* Problem statement: Wherever the word "script" shows up in a line, please copy that line.

* Data section:
******

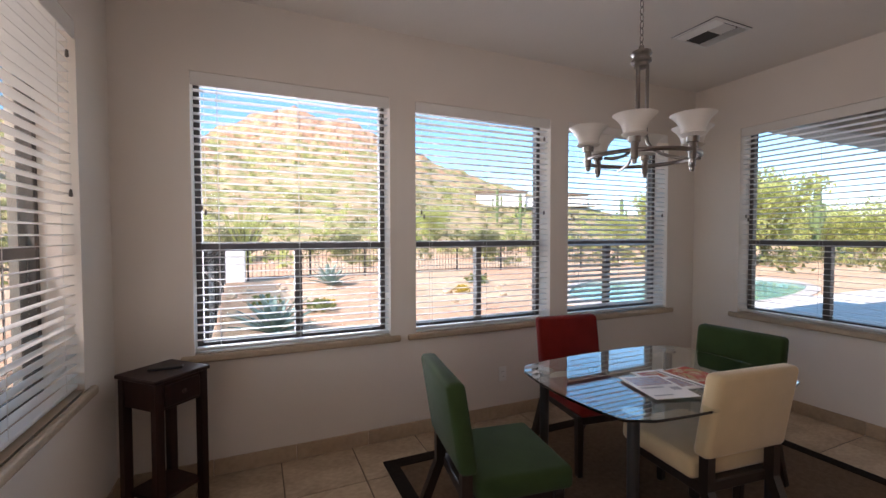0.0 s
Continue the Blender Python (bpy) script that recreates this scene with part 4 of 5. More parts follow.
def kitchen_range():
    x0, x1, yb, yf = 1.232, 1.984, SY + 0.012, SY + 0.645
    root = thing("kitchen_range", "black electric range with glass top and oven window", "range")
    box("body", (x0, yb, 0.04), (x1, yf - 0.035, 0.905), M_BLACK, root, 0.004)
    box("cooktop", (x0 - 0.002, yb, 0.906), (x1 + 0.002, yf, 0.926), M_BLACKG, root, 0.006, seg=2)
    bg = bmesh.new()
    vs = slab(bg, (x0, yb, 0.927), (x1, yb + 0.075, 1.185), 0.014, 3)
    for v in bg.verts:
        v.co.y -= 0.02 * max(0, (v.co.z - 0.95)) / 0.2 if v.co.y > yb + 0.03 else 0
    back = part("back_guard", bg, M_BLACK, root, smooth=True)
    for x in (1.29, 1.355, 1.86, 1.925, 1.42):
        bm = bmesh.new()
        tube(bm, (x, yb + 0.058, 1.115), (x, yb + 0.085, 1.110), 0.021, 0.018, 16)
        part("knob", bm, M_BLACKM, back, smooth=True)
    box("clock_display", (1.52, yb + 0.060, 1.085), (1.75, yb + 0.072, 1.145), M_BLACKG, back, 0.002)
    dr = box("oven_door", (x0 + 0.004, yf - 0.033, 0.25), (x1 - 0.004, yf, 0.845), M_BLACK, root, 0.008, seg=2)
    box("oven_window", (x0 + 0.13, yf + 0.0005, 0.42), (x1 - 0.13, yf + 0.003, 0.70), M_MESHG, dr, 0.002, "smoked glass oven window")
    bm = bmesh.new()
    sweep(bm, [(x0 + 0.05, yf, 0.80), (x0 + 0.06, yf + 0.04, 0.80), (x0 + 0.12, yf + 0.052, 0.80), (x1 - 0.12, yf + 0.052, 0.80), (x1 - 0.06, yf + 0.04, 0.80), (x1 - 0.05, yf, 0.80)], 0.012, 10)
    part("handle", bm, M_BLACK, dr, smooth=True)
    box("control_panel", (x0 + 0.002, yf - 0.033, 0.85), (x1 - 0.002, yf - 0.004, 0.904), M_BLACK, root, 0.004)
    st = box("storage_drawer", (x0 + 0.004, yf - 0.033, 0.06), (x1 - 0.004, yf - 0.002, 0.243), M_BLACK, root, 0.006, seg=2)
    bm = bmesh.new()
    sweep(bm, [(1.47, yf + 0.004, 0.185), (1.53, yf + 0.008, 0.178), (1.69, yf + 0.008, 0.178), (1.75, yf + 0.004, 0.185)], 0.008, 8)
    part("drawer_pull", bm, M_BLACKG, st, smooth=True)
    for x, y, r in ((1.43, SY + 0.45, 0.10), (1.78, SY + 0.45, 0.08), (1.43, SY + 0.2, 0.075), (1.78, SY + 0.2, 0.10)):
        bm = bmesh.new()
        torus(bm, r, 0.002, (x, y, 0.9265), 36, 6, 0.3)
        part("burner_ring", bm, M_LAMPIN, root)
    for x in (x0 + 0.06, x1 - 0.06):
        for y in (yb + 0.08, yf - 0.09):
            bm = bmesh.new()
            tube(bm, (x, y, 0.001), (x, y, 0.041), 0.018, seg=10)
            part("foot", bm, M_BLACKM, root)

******

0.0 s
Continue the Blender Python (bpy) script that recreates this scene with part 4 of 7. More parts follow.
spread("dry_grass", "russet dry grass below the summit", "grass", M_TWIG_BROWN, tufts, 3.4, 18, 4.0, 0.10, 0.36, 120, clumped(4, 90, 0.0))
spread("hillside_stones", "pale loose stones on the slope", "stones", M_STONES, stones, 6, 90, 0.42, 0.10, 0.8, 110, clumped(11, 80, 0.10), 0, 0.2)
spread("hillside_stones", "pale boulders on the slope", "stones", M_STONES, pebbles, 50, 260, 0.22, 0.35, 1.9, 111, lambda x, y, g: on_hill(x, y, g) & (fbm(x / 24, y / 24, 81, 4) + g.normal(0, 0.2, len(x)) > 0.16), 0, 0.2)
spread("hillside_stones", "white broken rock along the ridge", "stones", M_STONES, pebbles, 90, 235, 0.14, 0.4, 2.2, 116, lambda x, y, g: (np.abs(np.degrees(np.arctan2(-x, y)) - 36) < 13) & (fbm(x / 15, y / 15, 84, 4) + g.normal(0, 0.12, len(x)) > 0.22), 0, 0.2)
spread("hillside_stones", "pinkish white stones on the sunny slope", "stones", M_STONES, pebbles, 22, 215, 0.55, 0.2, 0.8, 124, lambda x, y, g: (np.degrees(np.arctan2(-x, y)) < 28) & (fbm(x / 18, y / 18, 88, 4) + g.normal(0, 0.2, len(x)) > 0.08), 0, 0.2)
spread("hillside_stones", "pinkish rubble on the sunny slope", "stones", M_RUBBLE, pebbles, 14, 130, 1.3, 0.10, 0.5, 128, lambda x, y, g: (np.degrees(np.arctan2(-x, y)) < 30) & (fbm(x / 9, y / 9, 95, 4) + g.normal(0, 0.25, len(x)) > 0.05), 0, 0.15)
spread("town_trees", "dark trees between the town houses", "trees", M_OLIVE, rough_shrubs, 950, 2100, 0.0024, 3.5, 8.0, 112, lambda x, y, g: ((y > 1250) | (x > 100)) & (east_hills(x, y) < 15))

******

* Result:
Continue the Blender Python (bpy) script that recreates this scene with part 4 of 5. More parts follow.
Continue the Blender Python (bpy) script that recreates this scene with part 4 of 7. More parts follow.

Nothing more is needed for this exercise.